Thursday, 30 October 2014

Baker shows us why he’s unforgotten

Who remembers Ginger Baker? The legendary British drummer born in Lewisham in 1939 set the music world alight in the ’60s as part of threesome Cream with Eric Clapton and Jack Bruce.

But Baker was then and now essentially a drummer of the blues and of jazz, who began with the blues-drenched Graham Bond Organisation in 1964.

He was inspired by the greatest of British jazz drummers, Phil Seaman of Burton-on-Trent, and counted as his friends and “uncles” three legendary jazz drumming giants — Max Roach, Art Blakey and Elvin Jones, who he befriended in the US.

And beyond jazz for Baker was the drumming of Africa. It stretched back to 1970 when a visit to Nigeria sparked a fascination with the country’s music, prompting him to establish a recording studio in Lagos and make records with Fela Kuti.
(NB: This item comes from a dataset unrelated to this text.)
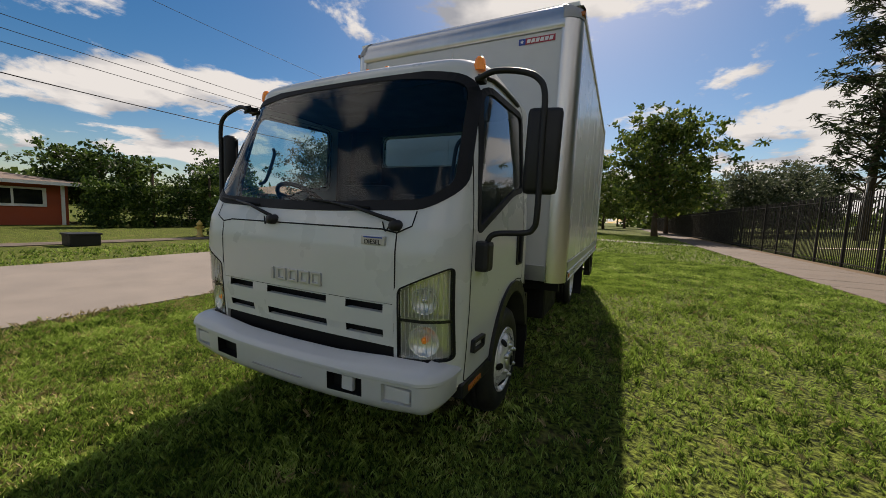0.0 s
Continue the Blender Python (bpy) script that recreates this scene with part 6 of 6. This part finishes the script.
pl3 = thing("utility_pole", "slim wooden utility pole far down the street", "utility pole", at=(-13.2, 58.5, 0))
part("pole", tube(bmesh.new(), [(0, 0, -0.1), (0, 0, 5), (0, 0, 9.6)], [0.16, 0.13, 0.10], 10), M_POLE, pl3)
pl4 = thing("utility_pole", "wooden utility pole beside the street", "utility pole", at=(-15.4, -16, 0))
part("pole", tube(bmesh.new(), [(0, 0, -0.1), (0, 0, 5), (0, 0, 10.2)], [0.16, 0.13, 0.10], 10), M_POLE, pl4)


def wire(a, c, sag, r=0.012):
    a, c = Vector(a), Vector(c)
    pts = [a.lerp(c, k / 16) - Vector((0, 0, sag * 4 * (k / 16) * (1 - k / 16))) for k in range(17)]
    t = thing("overhead_cable", "thin black overhead cable between the poles", "cable", "overhead cables")
    part("cable", tube(bmesh.new(), pts, r, 5), M_WIRE, t)


for z, sag, r in ((9.9, 0.7, 0.009), (7.4, 0.6, 0.011), (7.0, 0.6, 0.011), (6.7, 0.7, 0.011), (5.9, 0.8, 0.018)):
    wire((-14.9, 25.2, z), (-15.4, -16, z - 0.1), sag, r)
    wire((-14.6, 25.2, z), (-13.2, 58.5, z - 0.3), sag, r)
wire((-14.7, 25.2, 7.2), (-25, 20, 3.4), 0.3)
wire((-14.7, 25.2, 7.0), (-25, 34, 3.4), 0.3)
wire((-14.9, 24.6, 5.9), (-25, 19, 3.2), 0.3)
# ---- small pieces: slabs, rivets, grass ----
def shared(name, bm, material):
    me = bpy.data.meshes.new(name)
    bm.to_mesh(me)
    bm.free()
    me.materials.append(material)
    return me


slab_me = shared("slab", box(-1.335, 1.335, -0.752, 0.752, -0.08, 0.0, 0.012), M_SLAB)
rnd = random.Random(5)
for k in range(104):
    o = new("slab", slab_me)
    o.parent = pavement
    o.location = (7.93, -41 + 1.525 * k, 0.034 + rnd.uniform(-0.004, 0.004))
    o.rotation_euler = (rnd.uniform(-0.002, 0.002), rnd.uniform(-0.002, 0.002), 0)

# rivets of the box walls
riv = bmesh.new()
lathe(riv, [(0.0, 0.0022), (0.0044, 0.0018), (0.0066, 0.0008), (0.0074, 0.0)], 9)
riv_me = shared("rivet", riv, M_RIVET)
spots = []
for a, c in zip(SEAMS, SEAMS[1:]):
    for q in range(3):
        y = a + (c - a) * q / 3
        gap = 0.062 if q == 0 else 0.125
        spots += [(y, 1.07 + gap * k) for k in range(int(2.03 / gap))]
bottom = [(1.08 + 0.058 * k, 1.034) for k in range(79)]
near = [p for p in spots if p[1] < 2.6][:225] + bottom[:75]
rest = [p for p in spots + bottom if p not in near]
for y, z in near:
    o = new("rivet", riv_me)
    o.parent = rwall
    o.matrix_local = pose(-1.2225, y, z, 0, 0, 180)
lwall = [o for o in truck.children if o.name.startswith("side_wall")][1]
for s, wall, some in ((-1, rwall, rest), (1, lwall, spots + bottom)):
    V, Fc = [], []
    for y, z in some:
        k = len(V)
        V.append((s * 1.2246, y, z))
        V += [(s * 1.2225, y + 0.0076 * math.cos(a), z + 0.0076 * math.sin(a)) for a in (2 * math.pi * j / 6 for j in range(6))]
        Fc += [(k, k + 1 + j, k + 1 + (j + 1) % 6) for j in range(6)]
    me = bpy.data.meshes.new("rivet_rows")
    me.from_pydata(V, [], Fc)
    me.materials.append(M_RIVET)
    o = new("rivet_rows", me)
    o.parent = wall
    o["kind"] = "stuff"


# ---- grass ----
def grass_mat():
    m = bpy.data.materials.new("grass_blades")
    m.use_nodes = True
    nt = m.node_tree
    N, L = nt.nodes.new, nt.links.new
    b = nt.nodes["Principled BSDF"]
    b.inputs["Roughness"].default_value = 0.42
    b.inputs["Specular IOR Level"].default_value = 0.35
    geo = N("ShaderNodeNewGeometry")
    r = N("ShaderNodeValToRGB")
    e = r.color_ramp.elements
    e[0].position, e[0].color = 0.0, (0.036, 0.070, 0.009, 1)
    e[1].position, e[1].color = 1.0, (0.56, 0.46, 0.23, 1)
    for p, c in ((0.45, (0.238, 0.345, 0.056, 1)), (0.80, (0.44, 0.55, 0.15, 1)), (0.90, (0.68, 0.62, 0.24, 1))):
        k = e.new(p); k.color = c
    n3 = N("ShaderNodeTexNoise"); n3.inputs["Scale"].default_value, n3.inputs["Detail"].default_value = 1.5, 8
    n3.inputs["Roughness"].default_value = 0.65
    L(geo.outputs["Position"], n3.inputs["Vector"])
    mr = N("ShaderNodeMapRange")
    mr.inputs["From Min"].default_value, mr.inputs["From Max"].default_value = 0.35, 0.72
    mr.inputs["To Min"].default_value, mr.inputs["To Max"].default_value = -0.36, 0.48
    L(n3.outputs[0], mr.inputs[0])
    ad = N("ShaderNodeMath"); ad.operation = 'ADD'; ad.use_clamp = True
    sc = N("ShaderNodeMath"); sc.operation = 'MULTIPLY'; sc.inputs[1].default_value = 0.86
    n4 = N("ShaderNodeTexNoise"); n4.inputs["Scale"].default_value, n4.inputs["Detail"].default_value = 26.0, 2
    L(geo.outputs["Position"], n4.inputs["Vector"])
    m4 = N("ShaderNodeMapRange")
    m4.inputs["From Min"].default_value, m4.inputs["From Max"].default_value = 0.30, 0.70
    m4.inputs["To Min"].default_value, m4.inputs["To Max"].default_value = -0.25, 0.95
    L(n4.outputs[0], m4.inputs[0])
    avg = N("ShaderNodeMixRGB"); avg.inputs[0].default_value = 0.5
    L(geo.outputs["Random Per Island"], avg.inputs[1]); L(m4.outputs[0], avg.inputs[2])
    L(avg.outputs[0], sc.inputs[0])
    L(sc.outputs[0], ad.inputs[0]); L(mr.outputs[0], ad.inputs[1]); L(ad.outputs[0], r.inputs[0])
    L(r.outputs[0], b.inputs["Base Color"])
    tl = N("ShaderNodeBsdfTranslucent")
    L(r.outputs[0], tl.inputs[0])
    mx = N("ShaderNodeMixShader"); mx.inputs[0].default_value = 0.36
    out = nt.nodes["Material Output"]
    L(b.outputs[0], mx.inputs[1]); L(tl.outputs[0], mx.inputs[2]); L(mx.outputs[0], out.inputs[0])
    return m


M_GRASS = grass_mat()
rng = random.Random(21)
WORN = [(-2.30, 1.90, 0.30), (-2.46, 1.54, 0.34), (-1.93, 1.24, 0.28), (-2.35, 0.72, 0.30), (-1.66, -0.26, 0.30), (-2.41, 0.07, 0.22), (-1.57, -0.55, 0.25), (-1.14, -2.02, 0.25), (-3.20, -1.63, 0.4), (-1.30, 4.46, 0.25), (-0.87, 5.43, 0.22), (-1.68, 4.56, 0.36), (-1.42, 1.02, 0.28)] + [(rng.uniform(-3.6, 0.5), rng.uniform(-3.6, 8.4), rng.uniform(0.10, 0.32)) for k in range(46)] + [(rng.uniform(-4.0, -3.6), rng.uniform(-3.6, 12), rng.uniform(0.15, 0.4)) for k in range(22)] + [(rng.uniform(0.5, 5.5), rng.uniform(-3.6, 9), rng.uniform(0.08, 0.2)) for k in range(22)]


def grass(name, spans, density, h, w, seed, label="", material=None):
    """Blades in tufts over rectangles x0, x1, y0, y1."""
    g = np.random.RandomState(seed)
    P = []
    for x0, x1, y0, y1 in spans:
        n = int((x1 - x0) * (y1 - y0) * density)
        tuft = np.c_[g.uniform(x0, x1, n // 8), g.uniform(y0, y1, n // 8), g.uniform(0, 2 * np.pi, n // 8), g.uniform(0.55, 1.35, n // 8)]
        tuft[:, 1] += g.normal(0, 0.22, len(tuft))
        tuft[:, 0] += np.where(tuft[:, 0] > -3.5, g.normal(0, 0.22, len(tuft)), 0.0) * (tuft[:, 0] < 6.0)
        T8 = np.repeat(tuft, 8, 0)
        T8[:, :2] += g.normal(0, 0.013, (len(T8), 2))
        P.append(T8)
    P = np.concatenate(P)
    # worn places: few blades are left there
    keep = np.ones(len(P))
    for cx, cy, cr in WORN:
        q = ((P[:, 0] - cx) ** 2 + (P[:, 1] - cy) ** 2) / cr ** 2
        keep = np.minimum(keep, 0.30 + 0.7 * np.clip(q - 0.25, 0, 1))
    P = P[g.uniform(0, 1, len(P)) < keep]
    n = len(P)
    patchy = 0.5 + 0.5 * np.sin(P[:, 0] * 1.9 + 1.3 * np.sin(P[:, 1] * 1.1)) * np.sin(P[:, 1] * 2.3 + 0.7)
    hh = h * P[:, 3] * g.uniform(0.6, 1.2, n) * (0.7 + 0.5 * patchy)
    a = g.uniform(0, 2 * np.pi, n)
    lean = g.uniform(0.15, 0.95, n) * hh
    la = P[:, 2] + g.normal(0, 0.9, n)
    half = w * g.uniform(0.6, 1.3, n) / 2
    dx, dy = np.cos(a) * half, np.sin(a) * half
    up = np.array([rise(x) for x in P[:, 0]]) if P[:, 0].max() > 11.5 else np.zeros(n)
    z0 = up - 0.004
    A = np.c_[P[:, 0] - dx, P[:, 1] - dy, z0]
    B = np.c_[P[:, 0] + dx, P[:, 1] + dy, z0]
    mx, my = P[:, 0] + np.cos(la) * lean * 0.35, P[:, 1] + np.sin(la) * lean * 0.35
    C = np.c_[mx + dx * 0.7, my + dy * 0.7, up + hh * 0.62]
    T = np.c_[P[:, 0] + np.cos(la) * lean, P[:, 1] + np.sin(la) * lean, up + hh * 0.98]
    V = np.stack([A, B, C, T], 1).reshape(-1, 3).astype(np.float32)
    idx = np.arange(n)[:, None] * 4
    F = np.concatenate([np.c_[idx, idx + 1, idx + 2], np.c_[idx, idx + 2, idx + 3]], 1).reshape(-1, 3)
    me = bpy.data.meshes.new(name)
    me.vertices.add(len(V)); me.vertices.foreach_set("co", V.ravel())
    me.loops.add(F.size); me.loops.foreach_set("vertex_index", F.ravel().astype(np.int32))
    me.polygons.add(len(F))
    me.polygons.foreach_set("loop_start", np.arange(0, F.size, 3, dtype=np.int32))
    me.update(calc_edges=True)
    me.materials.append(material or M_GRASS)
    return tagged(new(name, me), label or "short green lawn grass with dry straw blades", "grass", kind="stuff")


grass("grass", [(-4.05, -0.9, -3.7, 8.6), (-0.9, 3.4, -3.7, -0.6), (-0.9, 2.5, 5.6, 8.6)], 7800, 0.043, 0.0043, 1)
grass("grass", [(-0.9, 3.4, -0.6, 5.6), (2.5, 3.4, 5.6, 8.6)], 1500, 0.05, 0.008, 5)
grass("grass", [(3.4, 6.55, -5, 14), (-4.05, 3.4, 8.6, 16), (-4.05, 3.4, -6, -3.7)], 1700, 0.054, 0.0095, 2)
grass("grass", [(-4.05, 6.55, 16, 45), (3.4, 6.55, 14, 16), (10.0, 16, -8, 25), (-12, -9.3, -4, 10), (5.0, 6.6, -16, -5)], 200, 0.08, 0.019, 3)

M_STRAW = mat("dry_straw", (0.38, 0.305, 0.150), 0.8, var=0.25, scale=8, island=0.35, spec=0.2)
WORN_ALL, WORN = WORN, []
grass("dry_grass", [(x - r * 0.7, x + r * 0.7, y - r * 0.7, y + r * 0.7) for x, y, r in WORN_ALL], 2000, 0.024, 0.0048, 4, "flat dry straw in worn places of the lawn", M_STRAW)
grass("dry_grass", [(-4.25, -3.75, -6, 20)], 1100, 0.05, 0.006, 6, "dry straw along the street edge", M_STRAW)
grass("dry_grass", [(-4.05, -0.9, -3.7, 5.6)], 760, 0.042, 0.0048, 7, "dry straw blades scattered through the lawn", M_STRAW)
grass("dry_grass", [(-4.05, 3.4, -3.7, 8.6), (3.4, 6.55, -5, 9)], 90, 0.048, 0.0056, 8, "few dry straw blades in the lawn", M_STRAW)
Living in Colorado in the ’90s, Baker established a powerful jazz outfit with the trumpeter Ron Miles called the Denver Jazz Quintet-to-Octet (DJQ2O) which in 1998 waxed fine jazz record Coward of the County with the mighty tenor saxophonist James Carter as guest.

In February 2014, he recorded the album Why? with a new band called Jazz Confusion by Baker — a quartet comprising Baker, African percussionist Abass Dodoo on drums, US saxophonist “Pee Wee” Ellis and English bassist Alec Dankworth.